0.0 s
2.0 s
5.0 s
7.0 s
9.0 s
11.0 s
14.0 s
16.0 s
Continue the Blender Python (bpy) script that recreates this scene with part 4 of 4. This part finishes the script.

◇ ◇ ◇ ◇

== Problem ==
Reproduce the listing in full. Keep it exactly as written.

== The answer ==
0.0 s
2.0 s
5.0 s
7.0 s
9.0 s
11.0 s
14.0 s
16.0 s
Continue the Blender Python (bpy) script that recreates this scene with part 4 of 4. This part finishes the script.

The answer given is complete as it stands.